■ DATA SEGMENT:
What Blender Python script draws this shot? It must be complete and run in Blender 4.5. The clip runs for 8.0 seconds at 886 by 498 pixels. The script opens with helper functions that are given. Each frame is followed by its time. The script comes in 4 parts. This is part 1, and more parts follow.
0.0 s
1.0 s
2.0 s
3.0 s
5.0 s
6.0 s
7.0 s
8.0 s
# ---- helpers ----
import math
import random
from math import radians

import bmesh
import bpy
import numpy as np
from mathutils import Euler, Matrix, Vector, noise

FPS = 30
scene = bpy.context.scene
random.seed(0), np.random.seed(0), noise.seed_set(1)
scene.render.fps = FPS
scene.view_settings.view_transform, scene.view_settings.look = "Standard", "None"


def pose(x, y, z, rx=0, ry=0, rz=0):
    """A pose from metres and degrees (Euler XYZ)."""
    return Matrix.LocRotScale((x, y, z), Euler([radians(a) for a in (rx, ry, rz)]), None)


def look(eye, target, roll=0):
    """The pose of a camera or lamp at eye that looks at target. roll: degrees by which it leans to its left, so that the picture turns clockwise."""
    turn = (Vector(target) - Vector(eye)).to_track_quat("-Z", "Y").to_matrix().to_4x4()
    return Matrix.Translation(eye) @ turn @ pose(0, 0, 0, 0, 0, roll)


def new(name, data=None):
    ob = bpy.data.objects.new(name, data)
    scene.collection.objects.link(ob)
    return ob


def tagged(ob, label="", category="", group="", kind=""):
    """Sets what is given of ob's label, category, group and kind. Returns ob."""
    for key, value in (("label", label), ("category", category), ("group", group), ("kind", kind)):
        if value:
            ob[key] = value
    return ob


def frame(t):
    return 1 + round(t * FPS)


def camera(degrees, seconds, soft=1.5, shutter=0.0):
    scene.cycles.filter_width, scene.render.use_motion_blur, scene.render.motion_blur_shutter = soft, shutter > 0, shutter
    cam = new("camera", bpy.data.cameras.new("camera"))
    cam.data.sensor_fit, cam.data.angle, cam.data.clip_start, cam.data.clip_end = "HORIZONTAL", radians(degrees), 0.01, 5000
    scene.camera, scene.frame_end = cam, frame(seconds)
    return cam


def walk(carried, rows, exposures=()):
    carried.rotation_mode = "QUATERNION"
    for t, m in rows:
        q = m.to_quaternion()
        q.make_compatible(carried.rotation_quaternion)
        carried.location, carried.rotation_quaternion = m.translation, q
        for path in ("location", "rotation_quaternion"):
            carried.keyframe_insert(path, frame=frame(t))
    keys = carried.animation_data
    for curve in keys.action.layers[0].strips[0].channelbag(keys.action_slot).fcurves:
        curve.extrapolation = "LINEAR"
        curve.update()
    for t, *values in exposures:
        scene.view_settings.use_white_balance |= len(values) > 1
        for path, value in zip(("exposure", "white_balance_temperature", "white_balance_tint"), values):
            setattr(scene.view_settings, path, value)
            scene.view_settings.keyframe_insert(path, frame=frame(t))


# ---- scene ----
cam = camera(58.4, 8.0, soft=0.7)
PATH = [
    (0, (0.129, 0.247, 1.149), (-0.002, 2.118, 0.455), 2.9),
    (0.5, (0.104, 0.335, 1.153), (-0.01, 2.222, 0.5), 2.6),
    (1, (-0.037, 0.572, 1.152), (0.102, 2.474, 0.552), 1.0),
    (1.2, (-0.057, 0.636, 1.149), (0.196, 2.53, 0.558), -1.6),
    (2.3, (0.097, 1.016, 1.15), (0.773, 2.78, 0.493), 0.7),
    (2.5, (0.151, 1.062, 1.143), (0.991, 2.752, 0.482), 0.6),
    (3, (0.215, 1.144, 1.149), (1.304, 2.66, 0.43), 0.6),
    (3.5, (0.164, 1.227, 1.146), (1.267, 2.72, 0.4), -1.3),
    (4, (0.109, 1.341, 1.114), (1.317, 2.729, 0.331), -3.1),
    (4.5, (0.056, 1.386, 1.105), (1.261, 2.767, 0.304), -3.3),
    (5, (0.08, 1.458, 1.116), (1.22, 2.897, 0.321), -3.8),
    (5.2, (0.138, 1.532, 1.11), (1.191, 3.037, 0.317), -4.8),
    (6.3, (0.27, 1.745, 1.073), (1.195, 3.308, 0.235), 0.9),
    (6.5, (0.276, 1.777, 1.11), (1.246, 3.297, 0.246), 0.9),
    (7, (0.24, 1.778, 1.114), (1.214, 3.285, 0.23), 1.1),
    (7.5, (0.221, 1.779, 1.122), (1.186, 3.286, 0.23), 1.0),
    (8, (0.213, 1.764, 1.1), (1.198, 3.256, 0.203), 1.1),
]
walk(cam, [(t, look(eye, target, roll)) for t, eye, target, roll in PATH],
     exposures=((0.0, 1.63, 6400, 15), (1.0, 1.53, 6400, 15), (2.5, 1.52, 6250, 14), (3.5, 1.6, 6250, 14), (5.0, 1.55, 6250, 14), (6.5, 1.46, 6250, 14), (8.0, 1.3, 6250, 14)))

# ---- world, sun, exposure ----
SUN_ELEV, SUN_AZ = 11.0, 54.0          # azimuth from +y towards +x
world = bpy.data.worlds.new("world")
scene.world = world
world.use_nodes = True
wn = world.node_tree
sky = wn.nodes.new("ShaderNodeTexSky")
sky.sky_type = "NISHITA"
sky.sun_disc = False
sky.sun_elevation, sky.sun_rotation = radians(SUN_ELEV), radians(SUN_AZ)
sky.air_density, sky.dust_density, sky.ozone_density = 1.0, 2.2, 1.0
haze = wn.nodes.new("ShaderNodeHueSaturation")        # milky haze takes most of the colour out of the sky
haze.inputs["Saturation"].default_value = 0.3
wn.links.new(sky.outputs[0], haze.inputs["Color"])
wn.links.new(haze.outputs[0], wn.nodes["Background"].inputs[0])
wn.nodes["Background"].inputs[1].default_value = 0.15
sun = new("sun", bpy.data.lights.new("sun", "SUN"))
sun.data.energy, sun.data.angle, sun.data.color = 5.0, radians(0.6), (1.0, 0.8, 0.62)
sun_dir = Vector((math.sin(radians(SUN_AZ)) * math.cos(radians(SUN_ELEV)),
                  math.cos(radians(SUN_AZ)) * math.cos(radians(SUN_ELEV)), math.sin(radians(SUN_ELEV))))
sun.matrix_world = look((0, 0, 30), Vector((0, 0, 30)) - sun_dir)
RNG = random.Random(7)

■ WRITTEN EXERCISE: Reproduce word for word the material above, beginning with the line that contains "for curve in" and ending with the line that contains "scene.view_settings.keyframe_insert(path, frame=frame(t))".

■ TASK ANSWER:
    for curve in keys.action.layers[0].strips[0].channelbag(keys.action_slot).fcurves:
        curve.extrapolation = "LINEAR"
        curve.update()
    for t, *values in exposures:
        scene.view_settings.use_white_balance |= len(values) > 1
        for path, value in zip(("exposure", "white_balance_temperature", "white_balance_tint"), values):
            setattr(scene.view_settings, path, value)
            scene.view_settings.keyframe_insert(path, frame=frame(t))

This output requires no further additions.